Socialistas de todos los partidos
El Ministro de Trabajo e Inmigración dijo hace unos días que pretendía poner fin a la contratación en origen de trabajadores inmigrantes, ante el vertiginoso ascenso del desempleo en España. Dentro de la lógica socialista –el conjunto de la riqueza mundial es un juego de suma cero–, tiene sentido creer que protegiendo el mercado laboral nacional, es decir, obligando a contratar sólo españoles, se reducirá el paro. Yo no soy economista pero tengo la sensación de que el mercado de trabajo no es una tarta a repartir, y que levantar barreras y encarecer los costes laborales no va a traer nada bueno a una economía al borde de la recesión.

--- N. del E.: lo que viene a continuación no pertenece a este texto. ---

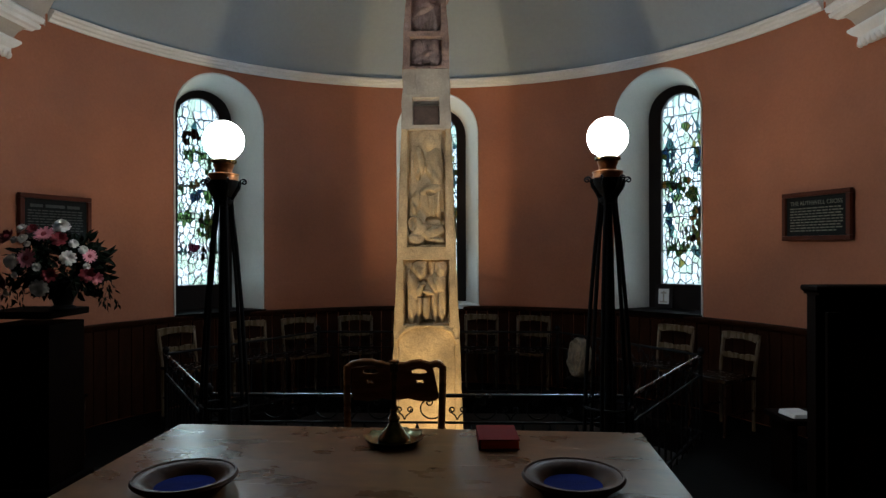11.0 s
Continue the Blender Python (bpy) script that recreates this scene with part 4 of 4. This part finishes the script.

La medida no sólo encarecería la creación de puestos de trabajo en España (la inmigración ha venido introduciendo flexibilidad a nuestro rígido y distorsionado mercado laboral), sino que tampoco serviría para que los españoles ocupen empleos que consideran más perniciosos que vivir de unos subsidios que, desde que Aznar dejó de dirigir el PP, ya nadie cuestiona. Pero, además, incentivaría la deslocalización de empresas a países con costes laborales más reducidos. Si me dieran a elegir entre crear riqueza en España contratando a extranjeros y que se vayan las empresas a países más competitivos, prefiero lo primero, más que nada porque hablamos de crear riqueza en España y de salarios de trabajadores que mayoritariamente se gastarán también en España, sin olvidar que en muchos casos son empleos que no quieren los españoles.
Las reacciones al ministro Corbacho no se han hecho esperar. De la Vega dejó claro que se producirían las contrataciones necesarias en el extranjero.
Pero lo más significativo que nos deja el ridículo del Gobierno es el ridículo de la oposición, y no por su nuevo giro hacia el proteccionismo laboral, sino por una simple cuestión de estrategia. No había cosa más triste la legislatura pasada que ver a Rajoy citando a socialistas para apoyar sus tesis, ya fuera a Solbes respecto a la economía, a Guerra respecto a la Nación e incluso a Felipe González.
Aún deben oírse las risas en Moncloa.